@typhonjs-utils/unicode

@typhonjs-utils/unicode

NPM Code Style License Build Status Coverage API Docs Discord Twitch

Provides a fast and space efficient ESM based Unicode grapheme parser including an iterable parser.

API documentation

Overview:

There are two resources available that work well in the browser via the fflate compression library:

The main use case presently supported is parsing strings for Unicode grapheme clusters.

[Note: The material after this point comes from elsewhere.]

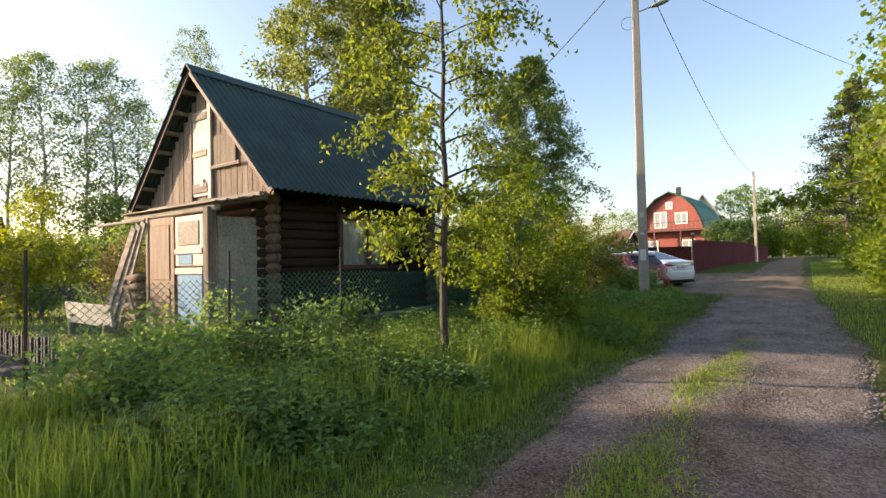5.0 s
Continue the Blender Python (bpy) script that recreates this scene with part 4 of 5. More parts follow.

The following functions are exported from @typhonjs-utils/unicode:

  • graphemeSplit(string): string[]
  • graphemeIterator(string): IterableIterator<string>

For instance, you can use graphemeIterator as a tokenizer for @typhonjs-svelte/trie-search allowing the trie to be made up of Unicode graphemes. There is more work to be done on this package especially for making a complete implementation of graphemeIterator. Right now there is a trivial / eager implementation that uses graphemeSplit, so the goal is to move toward creating a graphemeIterator implementation w/ full Unicode support, but more importantly the most compact browser capable implementation possible.

When you bundle this package for the browser presumably w/ Rollup or another bundler do remember to configure your bundle for browser support. For instance when using Rollup and @rollup/plugin-node-resolve pass { browser: true } to the Node resolve plugin.

Roadmap:

  • Complete a non-eager implementation of graphemeIterator.